Whether he really was uninformed on this point, or whether he asked the question merely to try my candor, cannot easily be determined. I told him honestly, that Congress had no Secretary or Minister of State for general purposes, nor for foreign affairs particularly, and that neither the President nor Secretary of Congress could regularly be considered in that light. That there was a committee of Congress, whose appointment came near to that of Secretary for foreign affairs, but that I had heard Congress were about establishing a more proper and regular mode of conducting the affairs committed to that committee, and had perhaps already done it. That therefore it was difficult for me to give his Excellency a clear and decided opinion on the subject, and the more so as the letters which I daily expected to receive from the President, and which probably contained exact information relative to this very matter, had not yet come to my hands. He seemed very well satisfied, and extended his civilities so far as to say, that if at any time the warmth of his temper had led him into any harshness of expression, he hoped I would forget it. I told him, and that was the fact, that I did not recollect any part of his behavior to me, which required that apology. He desired me to wait upon him again on the Wednesday next.
As to the instructions of the 15th of February, I had every reason to wish it had been a secret to the Ministry. The propriety of them is a subject without my province. To give decided opinions of the views and designs of Courts always appeared to me hazardous, especially as they often change, and as different men will often draw different conclusions from the same facts. This consideration has constantly induced me to state facts accurately and minutely to Congress, and leave them to judge for themselves, and be influenced only by their own opinions.

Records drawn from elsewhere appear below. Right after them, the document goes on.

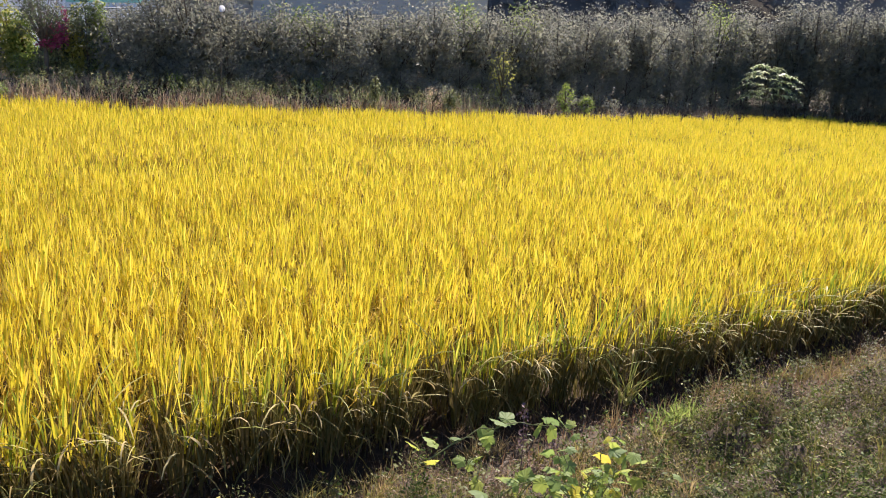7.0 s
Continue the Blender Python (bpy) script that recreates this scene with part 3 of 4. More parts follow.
ts = near_s(t0[:, 0], t0[:, 1])
t0 = t0[(ts > 0.3) & (ts < 3.2)]
k = np.repeat(np.arange(len(t0)), 16)
n = len(k)
p = t0[k] + RNG.normal(0, 0.05, (n, 2))
c = np.stack([p[:, 0], p[:, 1], ground_z(p[:, 0], p[:, 1]) + RNG.uniform(0.05, 0.24, n)], 1)
tagged(new("broad_weeds", raw_mesh("broad_weeds", *leaves(c, RNG.uniform(0.010, 0.022, n), 0.2, 1.9), M_WEED)), "broad-leaved weeds on the bank", "weeds", kind="stuff")
gc = np.stack([RNG.normal(-1.87, 0.30, 90), RNG.normal(2.85, 0.20, 90)], 1)
k = np.repeat(np.arange(90), 34)
n = len(k)
c = np.stack([gc[k, 0] + RNG.normal(0, 0.045, n), gc[k, 1] + RNG.normal(0, 0.045, n), np.zeros(n)], 1)
c[:, 2] = ground_z(c[:, 0], c[:, 1]) + RNG.uniform(0.06, 0.34, 90)[k] * RNG.uniform(0.4, 1.1, n)
tagged(new("green_weeds", raw_mesh("green_weeds", *leaves(c, RNG.uniform(0.009, 0.020, n), 0, 1.8, np.tile([0.1, 0.0, 0.8], (n, 1)), 0.9), M_GREENWEED)), "green leafy weeds on the bank", "weeds", kind="stuff")
gc = scatter(900, 4.2, 12, -0.6, 4.0)
gs = near_s(gc[:, 0], gc[:, 1])
gc = gc[(gs > 0.6) & (gs < 2.9) & (RNG.random(len(gc)) < 0.5 + 0.5 * soft_noise(gc[:, 0], gc[:, 1], 2.0, 61))]
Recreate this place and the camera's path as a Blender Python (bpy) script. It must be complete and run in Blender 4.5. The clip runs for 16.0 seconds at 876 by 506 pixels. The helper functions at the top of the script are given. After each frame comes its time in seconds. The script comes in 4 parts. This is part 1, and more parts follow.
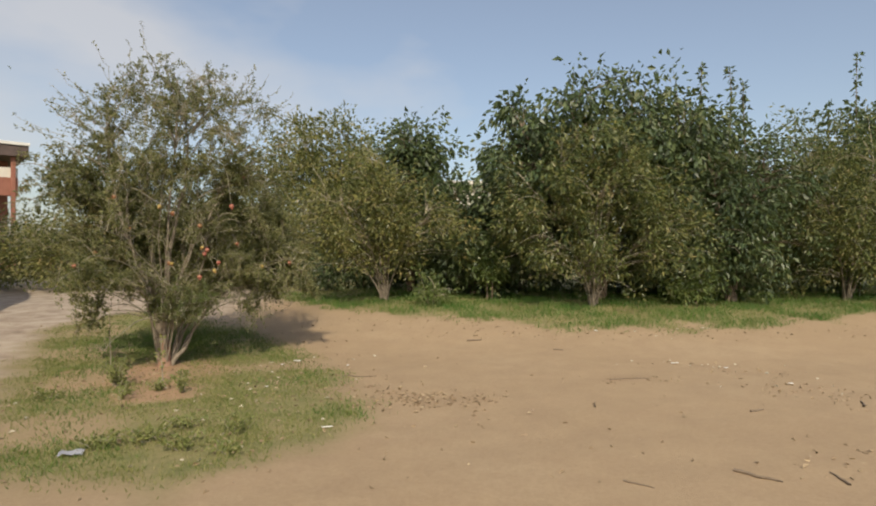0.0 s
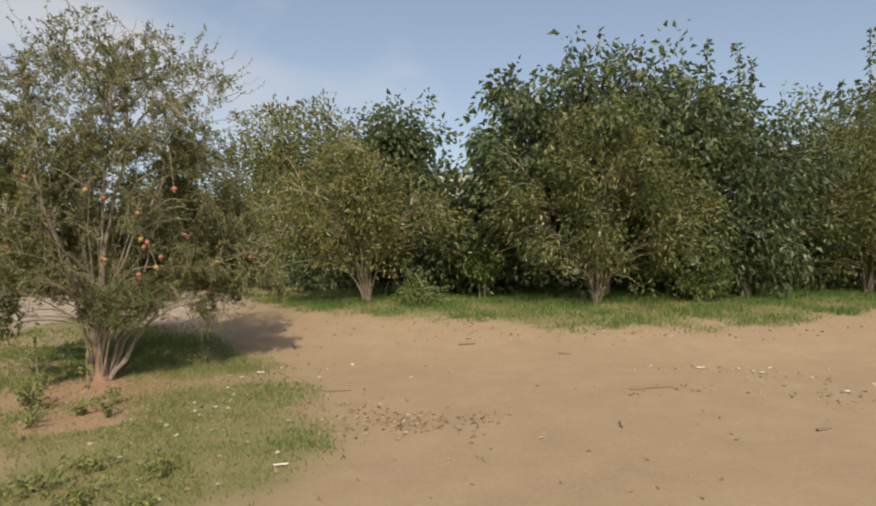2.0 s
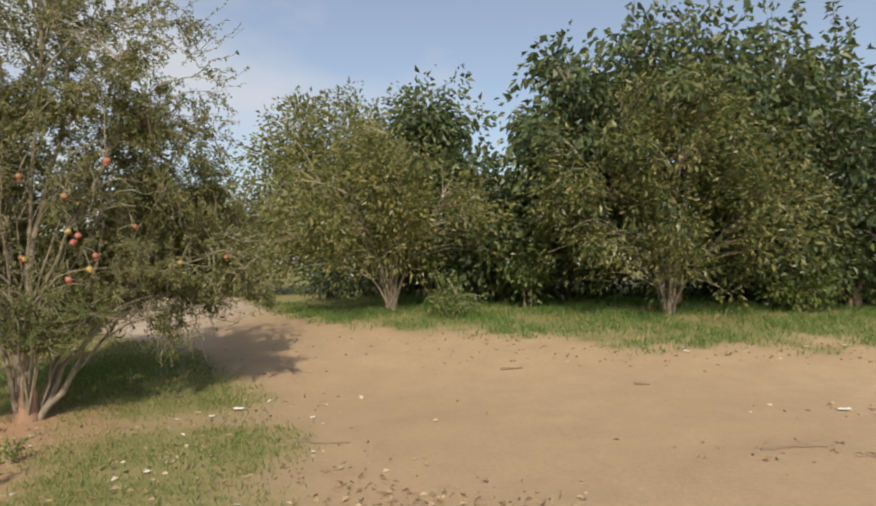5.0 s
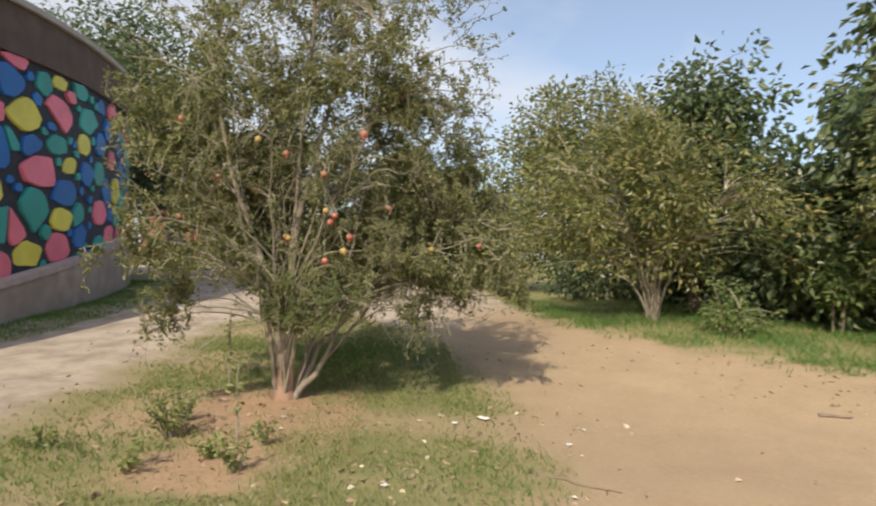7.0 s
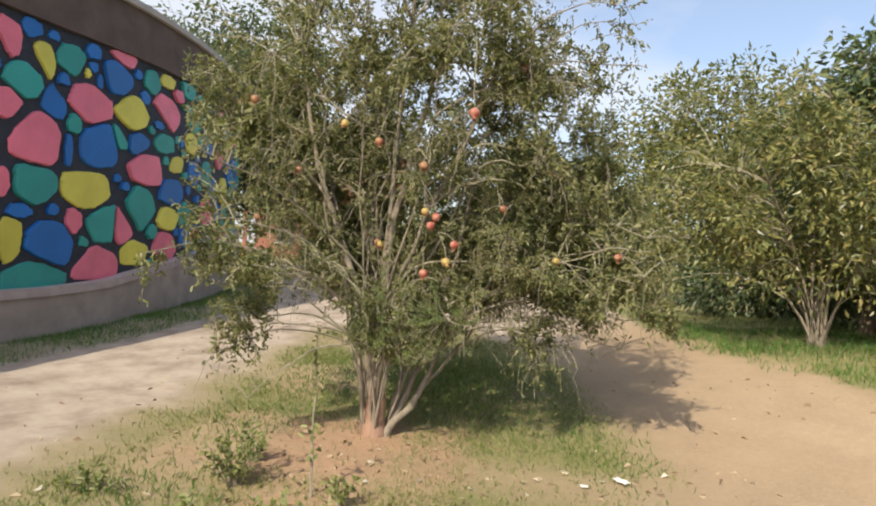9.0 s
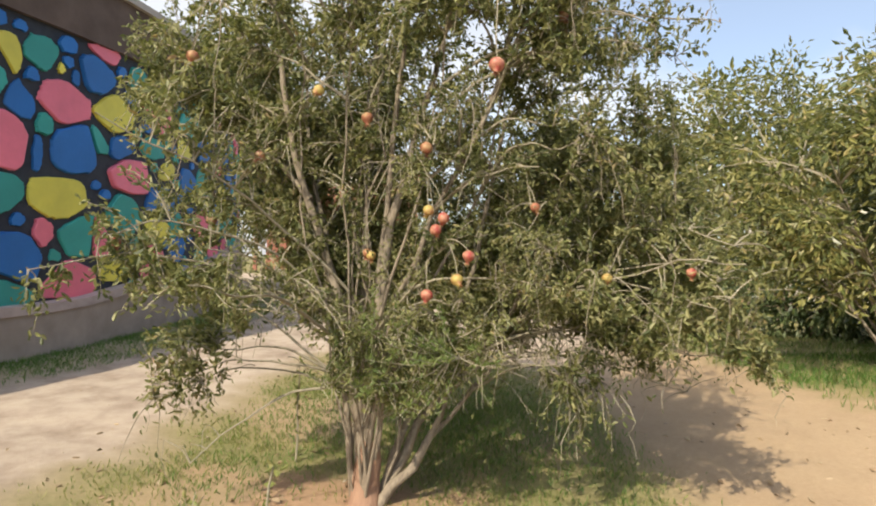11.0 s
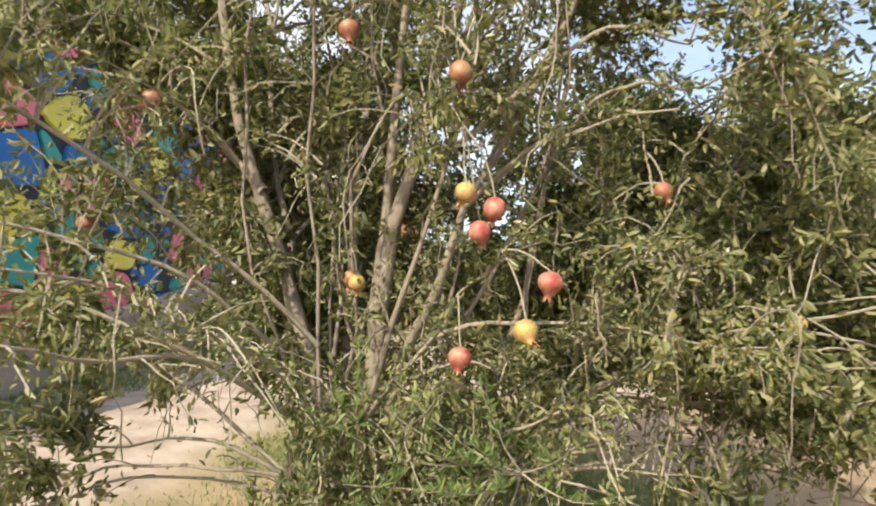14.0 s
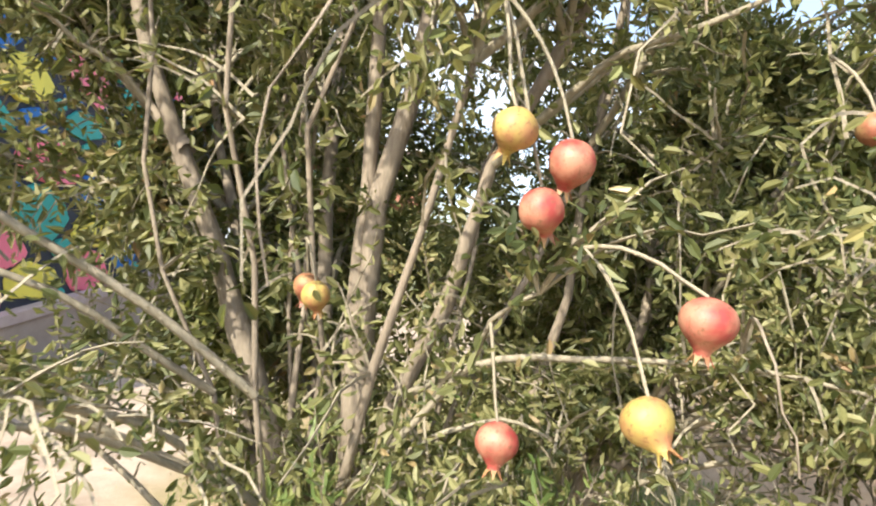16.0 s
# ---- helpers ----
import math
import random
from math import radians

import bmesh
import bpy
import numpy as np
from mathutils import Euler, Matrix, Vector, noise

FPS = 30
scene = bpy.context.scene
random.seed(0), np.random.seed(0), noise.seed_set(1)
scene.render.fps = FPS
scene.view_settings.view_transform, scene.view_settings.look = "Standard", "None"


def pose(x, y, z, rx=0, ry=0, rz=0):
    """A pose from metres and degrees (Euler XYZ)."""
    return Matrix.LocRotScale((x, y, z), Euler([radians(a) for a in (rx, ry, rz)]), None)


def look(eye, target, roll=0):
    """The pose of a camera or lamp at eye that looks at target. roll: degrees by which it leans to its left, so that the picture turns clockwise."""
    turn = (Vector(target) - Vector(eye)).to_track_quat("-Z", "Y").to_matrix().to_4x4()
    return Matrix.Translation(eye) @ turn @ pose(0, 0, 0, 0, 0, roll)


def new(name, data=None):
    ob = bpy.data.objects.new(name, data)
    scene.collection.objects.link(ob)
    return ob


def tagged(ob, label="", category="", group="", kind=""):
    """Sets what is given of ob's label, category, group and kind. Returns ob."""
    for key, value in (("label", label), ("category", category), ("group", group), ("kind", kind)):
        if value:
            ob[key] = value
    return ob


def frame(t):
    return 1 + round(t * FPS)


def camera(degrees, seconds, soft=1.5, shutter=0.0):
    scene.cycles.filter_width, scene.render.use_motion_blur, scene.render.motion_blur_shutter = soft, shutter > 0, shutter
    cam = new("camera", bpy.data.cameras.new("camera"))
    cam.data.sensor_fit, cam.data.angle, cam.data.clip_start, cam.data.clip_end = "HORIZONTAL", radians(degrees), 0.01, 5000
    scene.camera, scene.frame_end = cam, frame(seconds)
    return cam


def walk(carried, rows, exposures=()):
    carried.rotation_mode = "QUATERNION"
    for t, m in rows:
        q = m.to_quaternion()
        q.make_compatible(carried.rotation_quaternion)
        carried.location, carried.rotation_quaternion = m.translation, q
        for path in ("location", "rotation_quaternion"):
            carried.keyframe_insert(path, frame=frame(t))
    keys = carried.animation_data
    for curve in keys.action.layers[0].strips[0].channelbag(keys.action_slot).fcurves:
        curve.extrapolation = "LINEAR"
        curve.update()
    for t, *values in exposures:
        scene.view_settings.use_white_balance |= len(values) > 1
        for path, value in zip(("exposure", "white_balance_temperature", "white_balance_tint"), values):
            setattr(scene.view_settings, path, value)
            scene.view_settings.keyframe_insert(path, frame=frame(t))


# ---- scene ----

I could not forbear, however, seeing the danger to which the proviso contained in that instruction exposed me. I have no reason to flatter myself, that, more fortunate than others, the propriety and policy of my conduct will not be drawn, at least impliedly, into doubt. If I should, on a persuasion that this cession would be unalterably insisted upon by Spain, yield that point, I am certain that many little half-created doubts and questions would be cast into, and cultivated in America. If, on the other hand, I should be of opinion that this point could be gained, and the event prove otherwise, it would soon be whispered, what rich supplies and golden opportunities the United States had lost by my obstinacy.